For starters, phenomenally appealing interest rates. ING Direct pays 4.5% on a savings account, while the average account gives 0.46%, according to Bankrate.com Then there is the fast-food aesthetic: simple, inexpensive service. ING Direct offers exactly one type of savings account and one type of checking account. There are no fees and no minimum balances. Signing up online takes five minutes--not much longer than a stop at McDonald's.

In the tech-obsessed 1990s, plenty of other banks tried to woo customers to the Web, but ING Direct stood out with its cheeky and pervasive marketing ("Money doesn't grow on fees," says one orange-colored ad) and commitment to customer service. When customers call the toll-free number, a person--an actual person in Los Angeles, Minnesota or Delaware, not an automated menu, not an operator halfway around the world--picks up the phone.

During the dotcom crash, few Web banks survived, but ING Direct persevered. "When we were making all those big investments without too much return, I had to answer a lot of questions," says Michel Tilmant, who chairs the executive board of parent company ING in Amsterdam. But ING was committed to Kuhlmann and the ING Direct vision and spent the money to continue.

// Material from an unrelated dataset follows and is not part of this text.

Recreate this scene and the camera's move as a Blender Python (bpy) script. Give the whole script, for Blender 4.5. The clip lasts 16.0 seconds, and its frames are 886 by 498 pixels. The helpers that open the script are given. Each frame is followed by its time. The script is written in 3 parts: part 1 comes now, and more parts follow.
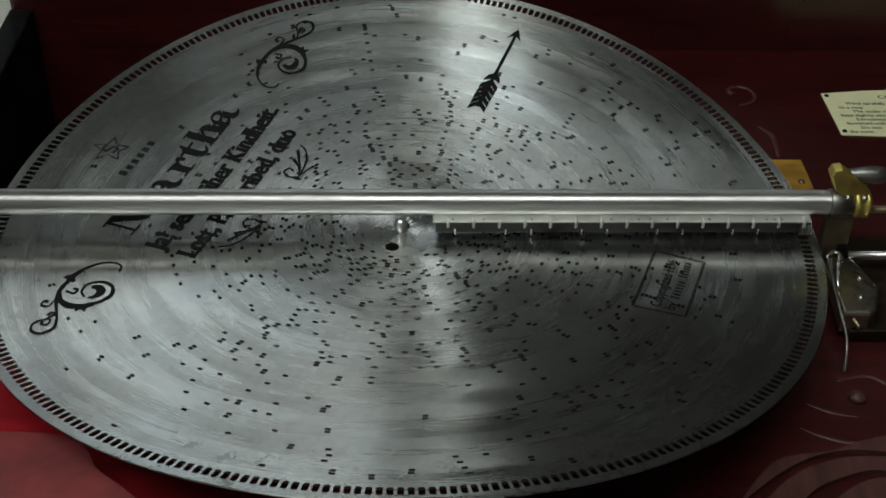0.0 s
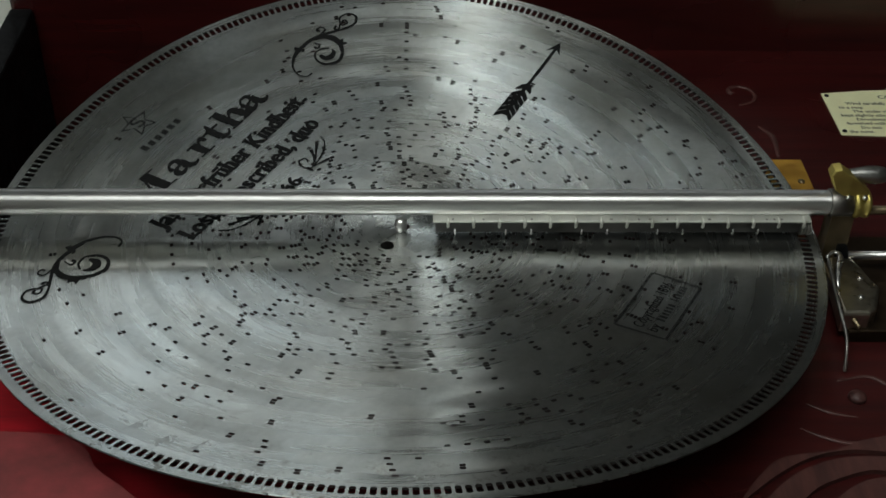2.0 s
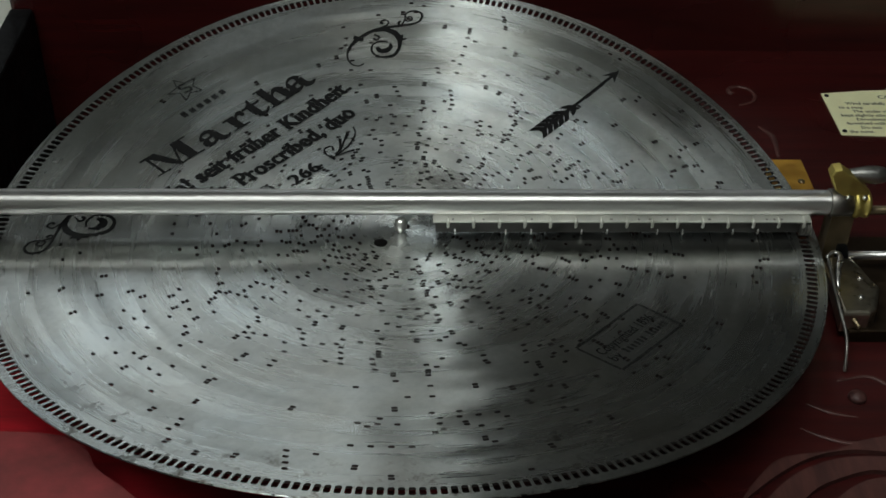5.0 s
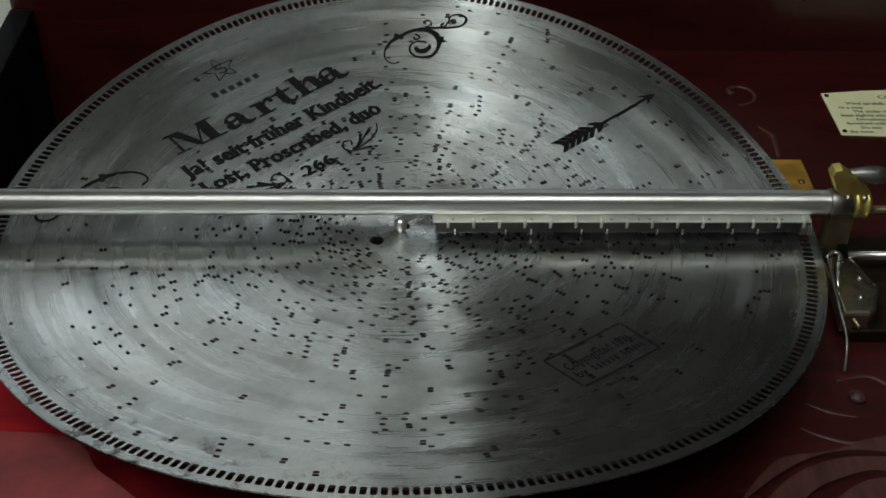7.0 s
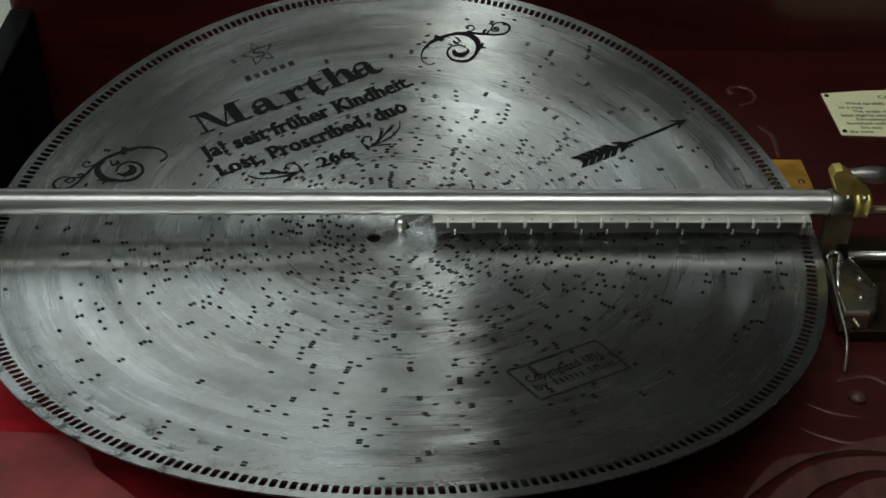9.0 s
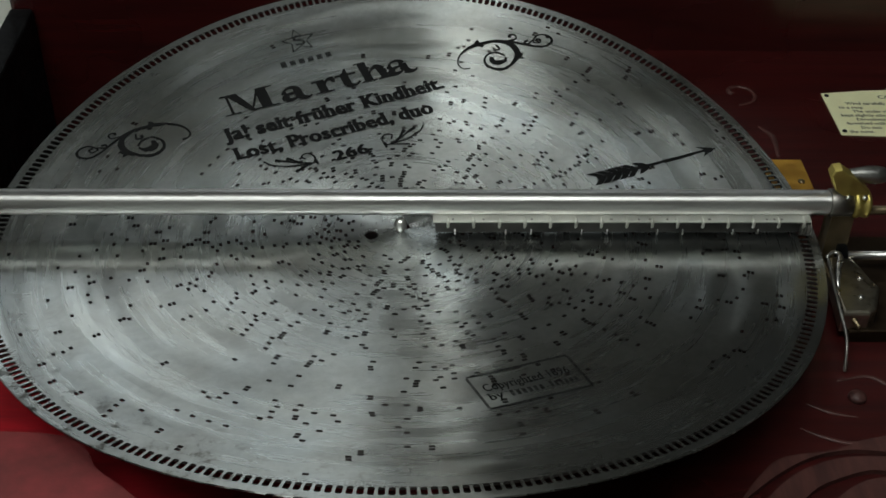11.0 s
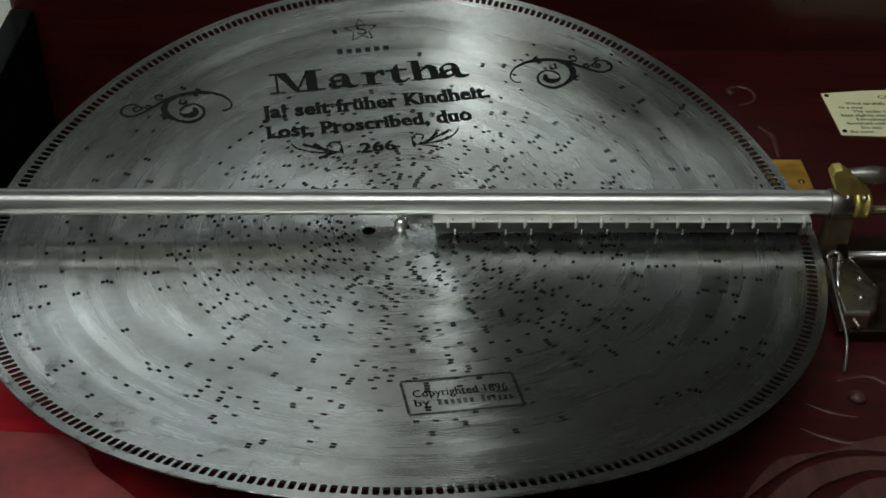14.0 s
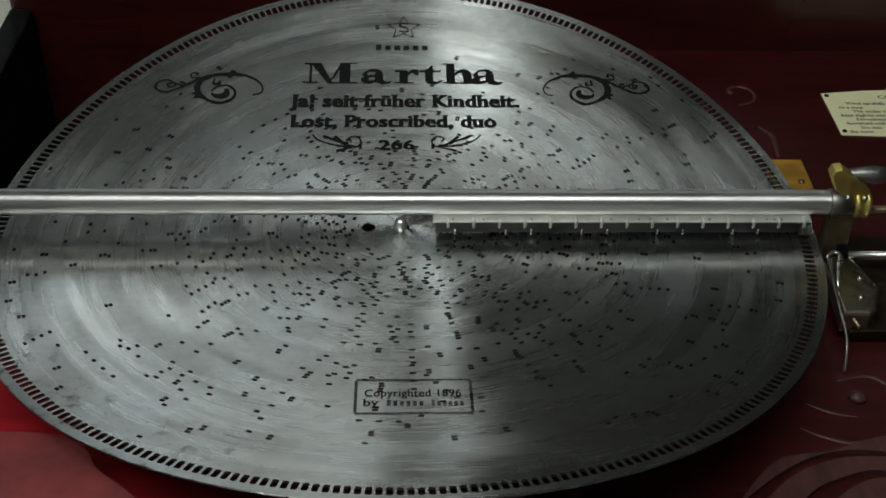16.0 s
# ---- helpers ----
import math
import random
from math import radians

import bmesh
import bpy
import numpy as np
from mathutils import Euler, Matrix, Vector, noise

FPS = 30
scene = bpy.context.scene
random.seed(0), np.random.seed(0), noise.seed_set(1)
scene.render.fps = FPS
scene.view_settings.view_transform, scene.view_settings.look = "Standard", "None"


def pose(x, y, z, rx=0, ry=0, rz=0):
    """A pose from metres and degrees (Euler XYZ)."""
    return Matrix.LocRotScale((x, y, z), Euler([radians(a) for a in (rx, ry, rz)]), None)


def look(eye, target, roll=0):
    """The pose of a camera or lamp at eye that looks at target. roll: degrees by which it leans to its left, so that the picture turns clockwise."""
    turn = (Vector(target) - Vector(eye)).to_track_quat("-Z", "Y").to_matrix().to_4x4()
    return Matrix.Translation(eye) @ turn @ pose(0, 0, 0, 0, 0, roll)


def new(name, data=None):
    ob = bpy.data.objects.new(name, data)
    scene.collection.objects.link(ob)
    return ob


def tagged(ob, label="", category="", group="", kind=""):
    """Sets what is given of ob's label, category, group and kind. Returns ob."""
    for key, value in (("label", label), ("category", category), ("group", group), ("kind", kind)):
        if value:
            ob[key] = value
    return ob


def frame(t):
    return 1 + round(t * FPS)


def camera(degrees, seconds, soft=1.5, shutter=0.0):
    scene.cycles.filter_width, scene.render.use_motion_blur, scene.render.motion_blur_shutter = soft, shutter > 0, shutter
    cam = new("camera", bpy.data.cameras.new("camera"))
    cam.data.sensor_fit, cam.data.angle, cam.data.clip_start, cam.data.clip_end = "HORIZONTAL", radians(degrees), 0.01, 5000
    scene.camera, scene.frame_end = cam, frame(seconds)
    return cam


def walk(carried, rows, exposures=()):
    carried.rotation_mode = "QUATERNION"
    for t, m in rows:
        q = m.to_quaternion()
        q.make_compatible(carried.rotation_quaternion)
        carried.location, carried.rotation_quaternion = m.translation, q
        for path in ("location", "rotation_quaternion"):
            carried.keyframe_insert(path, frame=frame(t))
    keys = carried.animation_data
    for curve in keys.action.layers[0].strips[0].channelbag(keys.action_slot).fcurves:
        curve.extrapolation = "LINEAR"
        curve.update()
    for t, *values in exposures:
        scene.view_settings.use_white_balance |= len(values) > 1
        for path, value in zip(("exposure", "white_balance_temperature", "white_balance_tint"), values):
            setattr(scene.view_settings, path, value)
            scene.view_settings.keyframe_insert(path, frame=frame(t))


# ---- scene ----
cam = camera(39.17, 16.0, soft=1.6)
CAM_POSE = pose(-0.0021, -0.5296, 0.4017, 0, 0, -2.505) @ pose(0, 0, 0, 51.80) @ pose(0, 0, 0, 0, 0, 1.536)
walk(cam, [(0.0, CAM_POSE), (16.0, CAM_POSE)])

# ---- light: a dim room, three unseen sources added to suit the highlights ----
world = bpy.data.worlds.new("world")
scene.world = world
world.use_nodes = True
world.node_tree.nodes["Background"].inputs[0].default_value = (0.55, 0.6, 0.62, 1)
world.node_tree.nodes["Background"].inputs[1].default_value = 0.055
scene.view_settings.exposure = 0.0


def area_lamp(name, m, sx, sy, watts, colour):
    data = bpy.data.lights.new(name, "AREA")
    data.shape, data.size, data.size_y, data.energy, data.color = "RECTANGLE", sx, sy, watts, colour
    ob = new(name, data)
    ob.matrix_basis = m
    return tagged(ob, kind="structure")


# added sources: overhead for the bar, far and back for the disc's streaks
area_lamp("unseen_overhead_light", look((-0.40, -0.66, 1.63), (-0.40, -0.66, 0.0)), 1.00, 0.72, 12.0, (0.95, 1.0, 0.96))
area_lamp("unseen_far_light", look((0.19, 1.62, 1.63), (0.19, 1.62, 0.0)), 0.13, 0.85, 0.50, (0.90, 0.98, 1.0))
area_lamp("unseen_back_light", look((-0.52, 2.36, 1.15), (-0.52, 0.0, 0.6)), 0.88, 0.62, 2.1, (0.90, 0.98, 1.0))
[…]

A bit of a personality cult hasn't hurt the company either. Headquartered in an old warehouse on the Christiana River in Wilmington, Del., ING Direct projects a Silicon Valleyesque energy and idealism that come straight from the top. Consider the Orange Code, a manifesto of sorts penned by Kuhlmann and chief operating officer Jim Kelly, which includes lines like "We aren't conquerors. We are pioneers." Kuhlmann rants about spend-happy Americans and the companies that feed their addiction by selling them credit cards--"the opium of consumerism." When the rest of the banking industry lobbied for a new bankruptcy law in 2005 to make it easier for lenders to go after people struggling to pay their bills, Kuhlmann held a press conference with Senators Ted Kennedy and Russ Feingold to say the law would hurt ordinary people down on their luck. It was classic Kuhlmann: a mixture of genuine outrage and savvy marketing message.

All the while, ING Direct keeps a laser focus on who its ideal customer is. Because the company sells bare-bones products at a slim margin, it needs low-maintenance customers. At the firm's New York City café, one of five token storefronts, manager Omar Woodard recently let an older woman walk away without an account after she worried aloud that branchless banking might be too newfangled. "Customers who don't fit our business model don't fit our business model, and that's totally O.K.," says Woodard. "The bank just wasn't for her."

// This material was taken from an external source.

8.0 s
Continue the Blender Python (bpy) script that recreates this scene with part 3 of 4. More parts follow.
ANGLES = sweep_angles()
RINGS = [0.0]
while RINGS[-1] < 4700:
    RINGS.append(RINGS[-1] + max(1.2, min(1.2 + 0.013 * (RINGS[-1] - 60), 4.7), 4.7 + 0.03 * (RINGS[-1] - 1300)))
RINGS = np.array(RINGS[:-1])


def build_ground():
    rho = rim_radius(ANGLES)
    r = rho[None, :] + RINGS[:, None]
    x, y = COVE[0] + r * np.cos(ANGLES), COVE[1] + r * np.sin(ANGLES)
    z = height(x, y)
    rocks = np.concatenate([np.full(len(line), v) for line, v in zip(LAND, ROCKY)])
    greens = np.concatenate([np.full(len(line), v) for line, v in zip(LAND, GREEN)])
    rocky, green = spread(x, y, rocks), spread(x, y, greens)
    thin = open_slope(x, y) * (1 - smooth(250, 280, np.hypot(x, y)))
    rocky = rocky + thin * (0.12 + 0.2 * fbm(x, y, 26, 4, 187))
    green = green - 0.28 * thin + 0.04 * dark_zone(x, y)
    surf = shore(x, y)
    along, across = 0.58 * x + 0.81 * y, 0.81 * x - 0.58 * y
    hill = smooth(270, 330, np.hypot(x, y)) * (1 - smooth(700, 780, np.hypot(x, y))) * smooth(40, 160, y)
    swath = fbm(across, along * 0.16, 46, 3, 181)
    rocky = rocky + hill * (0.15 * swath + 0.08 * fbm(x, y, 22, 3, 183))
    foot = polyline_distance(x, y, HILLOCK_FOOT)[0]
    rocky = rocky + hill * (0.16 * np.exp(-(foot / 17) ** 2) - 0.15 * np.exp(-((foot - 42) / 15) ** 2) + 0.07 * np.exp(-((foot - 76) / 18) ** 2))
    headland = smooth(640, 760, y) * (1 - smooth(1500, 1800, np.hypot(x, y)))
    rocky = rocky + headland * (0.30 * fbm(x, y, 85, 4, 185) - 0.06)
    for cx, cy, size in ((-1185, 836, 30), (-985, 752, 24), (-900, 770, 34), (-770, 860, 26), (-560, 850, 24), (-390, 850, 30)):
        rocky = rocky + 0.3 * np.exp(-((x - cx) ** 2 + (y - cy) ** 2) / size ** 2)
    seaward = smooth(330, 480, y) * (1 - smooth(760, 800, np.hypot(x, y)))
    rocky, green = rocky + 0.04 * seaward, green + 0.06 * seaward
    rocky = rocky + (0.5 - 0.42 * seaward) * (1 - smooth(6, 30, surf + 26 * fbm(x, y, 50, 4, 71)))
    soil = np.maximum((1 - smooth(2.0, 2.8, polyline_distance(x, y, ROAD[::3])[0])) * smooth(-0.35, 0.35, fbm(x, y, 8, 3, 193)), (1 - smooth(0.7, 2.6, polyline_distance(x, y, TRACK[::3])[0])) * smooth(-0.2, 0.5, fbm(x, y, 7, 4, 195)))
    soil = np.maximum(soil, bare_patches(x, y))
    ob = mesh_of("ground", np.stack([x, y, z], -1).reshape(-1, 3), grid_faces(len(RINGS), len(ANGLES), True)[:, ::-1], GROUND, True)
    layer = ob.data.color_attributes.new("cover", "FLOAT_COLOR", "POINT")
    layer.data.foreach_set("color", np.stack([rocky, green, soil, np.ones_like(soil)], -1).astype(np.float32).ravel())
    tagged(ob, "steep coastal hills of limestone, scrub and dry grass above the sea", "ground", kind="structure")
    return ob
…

But it is for a lot of people. ING Direct has more than 5 million account holders, with 100,000 to 150,000 more signing up each month. "Before it was a curiosity, but now banks look at the outflow of accounts to ING Direct, and they're reacting," says Alenka Grealish, managing director of the banking group at consultancy Celent. Citibank, HSBC, Capital One, E-Trade and Emigrant Bank are among those offering no-fee, no-minimum-balance Web-only accounts with well-above-average interest rates. Many even offer rates higher than ING Direct's. Kuhlmann's response: "Knock yourself out." So far, new-account growth at ING Direct hasn't slowed, and the 3% of accounts closed each year is below the industry average.

Expanding into new products also helps deflect the competitive threat. "ING Direct is under pressure, no matter what they say, to sell more to their customer base," says Chris Hitchings, an analyst who covers ING for Keefe, Bruyette & Woods in London. By offering checking accounts and online bill payment, ING Direct gives its customers more reasons to stay put: once they set all that up, they are less likely to switch banks for half a percentage point of interest.